§ STATED GOAL:
Without the images, write out the whole listing exactly.

┌────────

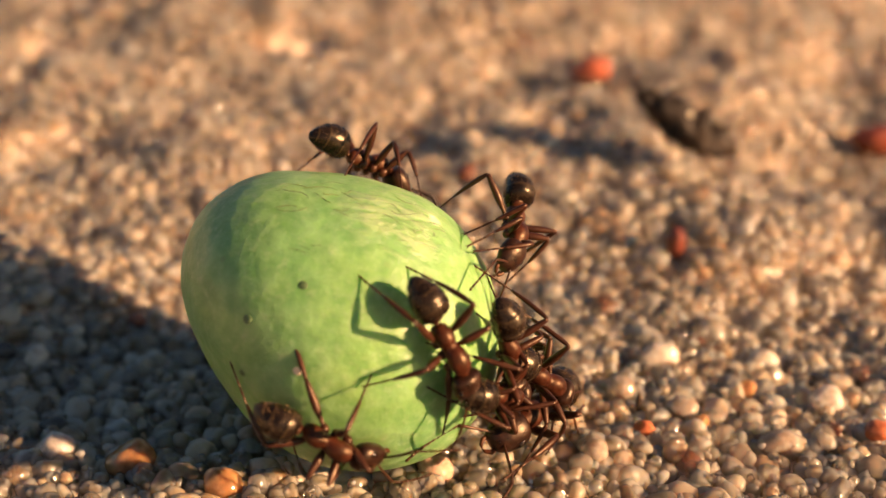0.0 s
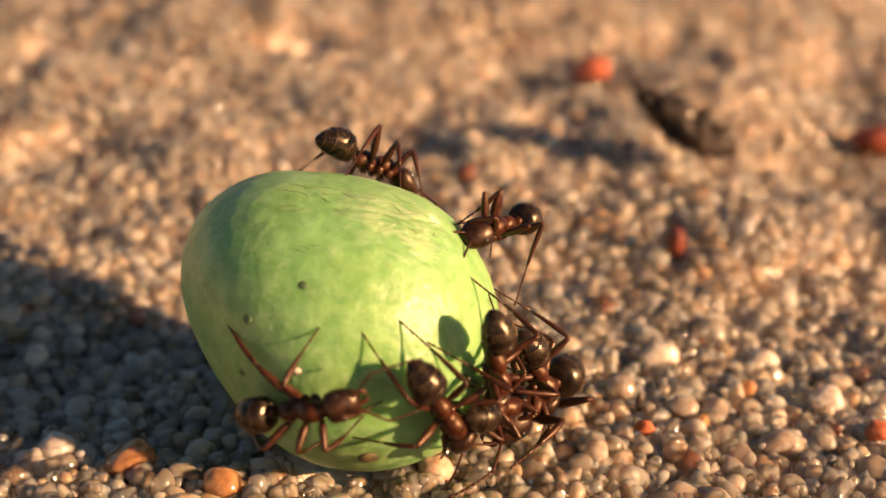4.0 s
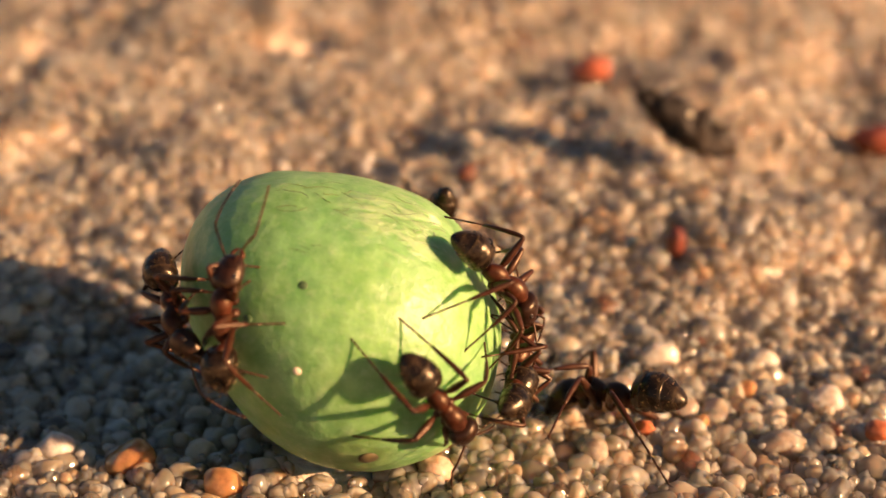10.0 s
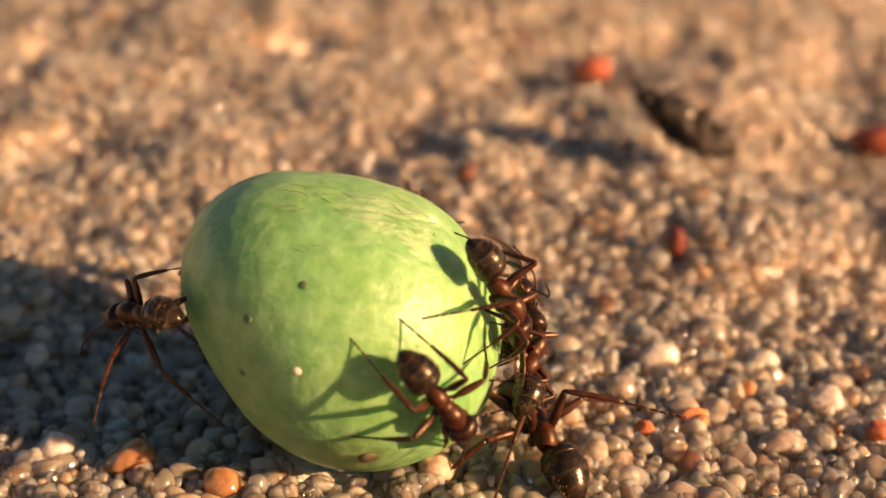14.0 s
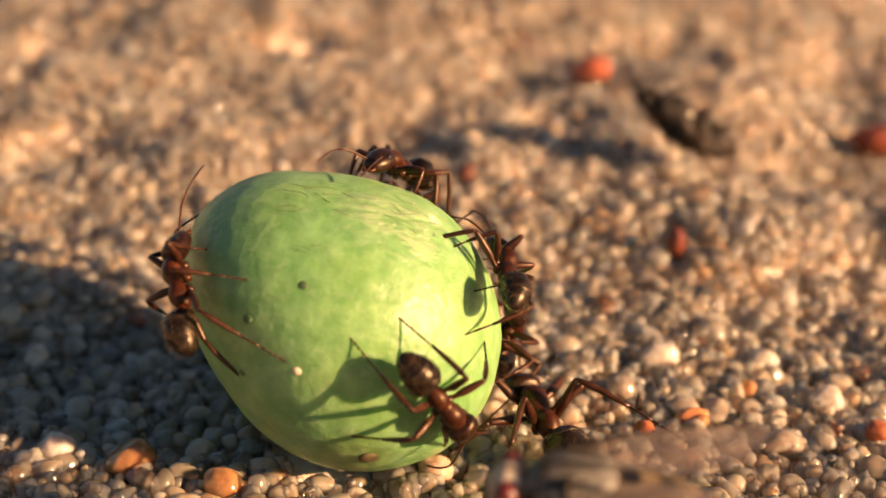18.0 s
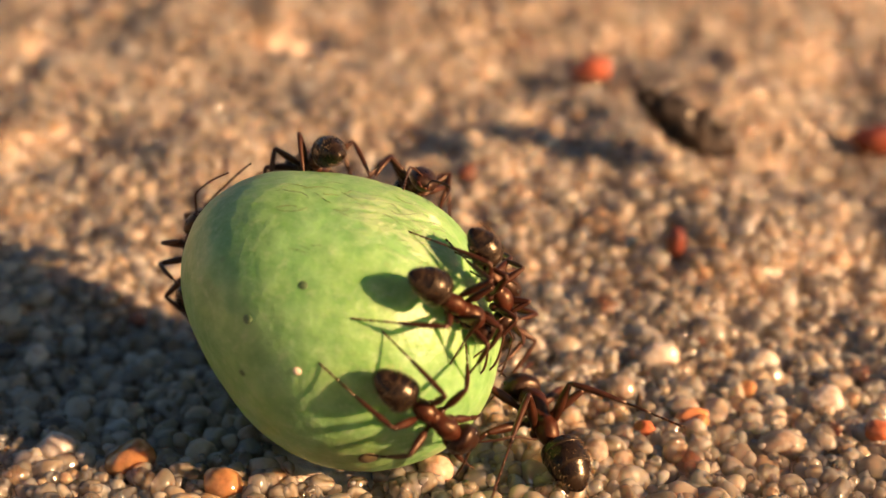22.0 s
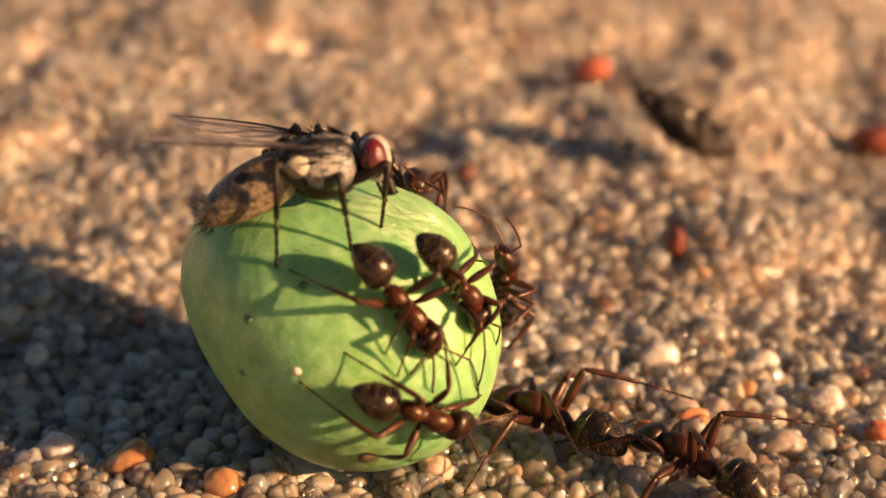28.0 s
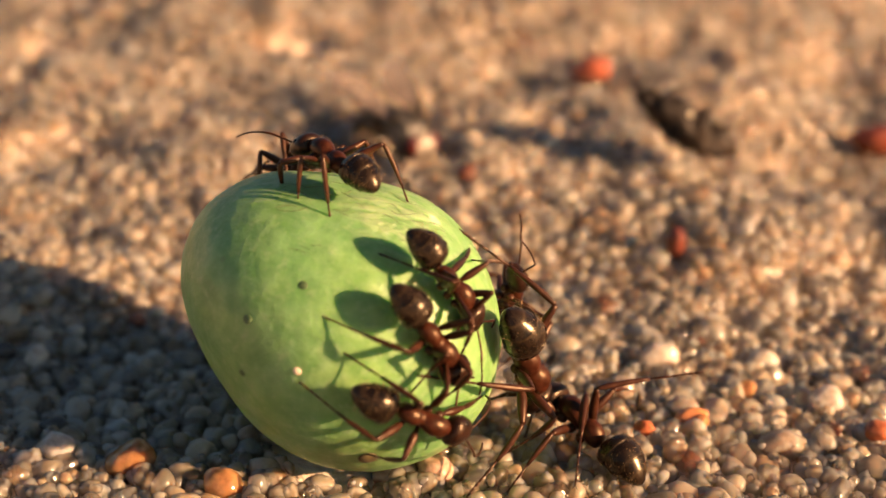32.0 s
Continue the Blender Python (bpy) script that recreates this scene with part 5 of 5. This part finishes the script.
    stride(ant_seven, [
        (0, pose(0.00661, -0.00408, 0.00495, 89.4, 26.3, 47.6)), (1, pose(0.00668, -0.00392, 0.00473, 92.3, 24.1, 51.0)),
        (3, pose(0.00661, -0.00396, 0.00437, 97.3, 18.8, 54.0)), (5.5, pose(0.00656, -0.00411, 0.00480, 95.0, 17.6, 56.6)),
        (6, pose(0.00699, -0.00337, 0.00600, 82.5, -12.1, 78.4)), (7, pose(0.00700, -0.00338, 0.00593, 81.9, -60.9, 76.2)), (8, pose(0.00701, -0.00338, 0.00587, -102.1, -70.2, -101.9)),
        (8.5, pose(0.00719, -0.00302, 0.00538, 92.6, -56.1, 69.3)), (9, pose(0.00732, -0.00263, 0.00490, 93.7, -2.8, 76.2)), (10.5, pose(0.00725, -0.00276, 0.00468, 96.2, 6.6, 72.7)),
        (11.5, pose(0.00773, -0.00181, 0.00378, 102.3, 3.0, 58.5)), (12, pose(0.00782, -0.00185, 0.00373, 100.2, 9.0, 56.8)),
        (12.5, pose(0.00767, -0.00217, 0.00466, 121.1, -53.3, 41.9)), (13, pose(0.00739, -0.00245, 0.00562, -107.4, -54.7, -85.5)), (13.75, pose(0.00774, -0.00172, 0.00543, 103.1, -58.9, 63.6)), (14.5, pose(0.00801, -0.00098, 0.00525, 90.6, 4.2, 75.5)),
        (16.5, pose(0.00751, -0.00169, 0.00649, 81.5, -13.4, 81.6)), (17, pose(0.00760, -0.00006, 0.00691, 82.5, -14.2, 80.9)),
        (17.5, pose(0.00723, 0.00072, 0.00844, 72.6, -20.2, 90.5)), (18, pose(0.00672, -0.00126, 0.00921, 61.1, -7.5, 92.2)),
        (18.25, pose(0.00602, -0.00170, 0.01015, 27.8, -53.5, 144.3)), (18.5, pose(0.00515, -0.00210, 0.01097, -47.6, -36.5, -124.4)), (18.583, pose(0.00522, -0.00228, 0.01083, -54.5, 11.0, -93.0)), (18.667, pose(0.00528, -0.00246, 0.01068, -26.4, 53.3, -47.1)), (18.75, pose(0.00533, -0.00263, 0.01053, 49.0, 44.6, 43.3)),
        (19, pose(0.00552, -0.00336, 0.00924, 14.6, 64.1, -15.3)), (19.5, pose(0.00490, -0.00378, 0.00972, 20.9, 59.8, -13.5)),
        (20, pose(0.00478, -0.00393, 0.00975, 24.3, 59.3, -11.1)), (20.5, pose(0.00475, -0.00385, 0.00979, 28.1, 57.0, -5.7)),
        (21, pose(0.00463, -0.00378, 0.01003, 27.8, 54.4, -5.4)), (21.5, pose(0.00527, -0.00317, 0.00989, 25.2, 58.6, -1.0)),
        (22, pose(0.00631, -0.00246, 0.00878, 29.3, 67.5, 11.1)), (22.5, pose(0.00547, -0.00369, 0.00895, 6.3, 67.2, -27.7)),
        (23, pose(0.00523, -0.00417, 0.00886, 12.2, 68.1, -26.1)), (23.5, pose(0.00588, -0.00372, 0.00794, 49.3, 64.2, 20.3)),
        (24, pose(0.00593, -0.00382, 0.00795, 53.3, 64.3, 24.4)), (24.5, pose(0.00592, -0.00338, 0.00846, 51.1, 58.0, 27.2)),
        (25, pose(0.00547, -0.00378, 0.00886, 48.0, 57.3, 19.8)), (25.5, pose(0.00521, -0.00399, 0.00911, 47.6, 55.0, 17.6)),
        (27.5, pose(0.00498, -0.00389, 0.00954, 41.4, 53.9, 11.2)), (28.5, pose(0.00487, -0.00393, 0.00960, 38.9, 52.9, 7.5)),
        (29, pose(0.00476, -0.00393, 0.00972, 35.8, 53.5, 3.4)), (30, pose(0.00461, -0.00401, 0.00977, 36.9, 53.0, 3.6)),
        (32, pose(0.00464, -0.00404, 0.00972, 36.3, 52.8, 2.5))],
        stance=[(1.58, -0.96, -0.94), (2.1, -1.9), (0.3, 3.0), (-1.69, 0.57, -1.7), (1.12, 4.97, -2.8), (-3.08, -0.14, -2.75)])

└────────

§ WRITTEN RESPONSE:
0.0 s
4.0 s
10.0 s
14.0 s
18.0 s
22.0 s
28.0 s
32.0 s
Continue the Blender Python (bpy) script that recreates this scene with part 5 of 5. This part finishes the script.
    stride(ant_seven, [
        (0, pose(0.00661, -0.00408, 0.00495, 89.4, 26.3, 47.6)), (1, pose(0.00668, -0.00392, 0.00473, 92.3, 24.1, 51.0)),
        (3, pose(0.00661, -0.00396, 0.00437, 97.3, 18.8, 54.0)), (5.5, pose(0.00656, -0.00411, 0.00480, 95.0, 17.6, 56.6)),
        (6, pose(0.00699, -0.00337, 0.00600, 82.5, -12.1, 78.4)), (7, pose(0.00700, -0.00338, 0.00593, 81.9, -60.9, 76.2)), (8, pose(0.00701, -0.00338, 0.00587, -102.1, -70.2, -101.9)),
        (8.5, pose(0.00719, -0.00302, 0.00538, 92.6, -56.1, 69.3)), (9, pose(0.00732, -0.00263, 0.00490, 93.7, -2.8, 76.2)), (10.5, pose(0.00725, -0.00276, 0.00468, 96.2, 6.6, 72.7)),
        (11.5, pose(0.00773, -0.00181, 0.00378, 102.3, 3.0, 58.5)), (12, pose(0.00782, -0.00185, 0.00373, 100.2, 9.0, 56.8)),
        (12.5, pose(0.00767, -0.00217, 0.00466, 121.1, -53.3, 41.9)), (13, pose(0.00739, -0.00245, 0.00562, -107.4, -54.7, -85.5)), (13.75, pose(0.00774, -0.00172, 0.00543, 103.1, -58.9, 63.6)), (14.5, pose(0.00801, -0.00098, 0.00525, 90.6, 4.2, 75.5)),
        (16.5, pose(0.00751, -0.00169, 0.00649, 81.5, -13.4, 81.6)), (17, pose(0.00760, -0.00006, 0.00691, 82.5, -14.2, 80.9)),
        (17.5, pose(0.00723, 0.00072, 0.00844, 72.6, -20.2, 90.5)), (18, pose(0.00672, -0.00126, 0.00921, 61.1, -7.5, 92.2)),
        (18.25, pose(0.00602, -0.00170, 0.01015, 27.8, -53.5, 144.3)), (18.5, pose(0.00515, -0.00210, 0.01097, -47.6, -36.5, -124.4)), (18.583, pose(0.00522, -0.00228, 0.01083, -54.5, 11.0, -93.0)), (18.667, pose(0.00528, -0.00246, 0.01068, -26.4, 53.3, -47.1)), (18.75, pose(0.00533, -0.00263, 0.01053, 49.0, 44.6, 43.3)),
        (19, pose(0.00552, -0.00336, 0.00924, 14.6, 64.1, -15.3)), (19.5, pose(0.00490, -0.00378, 0.00972, 20.9, 59.8, -13.5)),
        (20, pose(0.00478, -0.00393, 0.00975, 24.3, 59.3, -11.1)), (20.5, pose(0.00475, -0.00385, 0.00979, 28.1, 57.0, -5.7)),
        (21, pose(0.00463, -0.00378, 0.01003, 27.8, 54.4, -5.4)), (21.5, pose(0.00527, -0.00317, 0.00989, 25.2, 58.6, -1.0)),
        (22, pose(0.00631, -0.00246, 0.00878, 29.3, 67.5, 11.1)), (22.5, pose(0.00547, -0.00369, 0.00895, 6.3, 67.2, -27.7)),
        (23, pose(0.00523, -0.00417, 0.00886, 12.2, 68.1, -26.1)), (23.5, pose(0.00588, -0.00372, 0.00794, 49.3, 64.2, 20.3)),
        (24, pose(0.00593, -0.00382, 0.00795, 53.3, 64.3, 24.4)), (24.5, pose(0.00592, -0.00338, 0.00846, 51.1, 58.0, 27.2)),
        (25, pose(0.00547, -0.00378, 0.00886, 48.0, 57.3, 19.8)), (25.5, pose(0.00521, -0.00399, 0.00911, 47.6, 55.0, 17.6)),
        (27.5, pose(0.00498, -0.00389, 0.00954, 41.4, 53.9, 11.2)), (28.5, pose(0.00487, -0.00393, 0.00960, 38.9, 52.9, 7.5)),
        (29, pose(0.00476, -0.00393, 0.00972, 35.8, 53.5, 3.4)), (30, pose(0.00461, -0.00401, 0.00977, 36.9, 53.0, 3.6)),
        (32, pose(0.00464, -0.00404, 0.00972, 36.3, 52.8, 2.5))],
        stance=[(1.58, -0.96, -0.94), (2.1, -1.9), (0.3, 3.0), (-1.69, 0.57, -1.7), (1.12, 4.97, -2.8), (-3.08, -0.14, -2.75)])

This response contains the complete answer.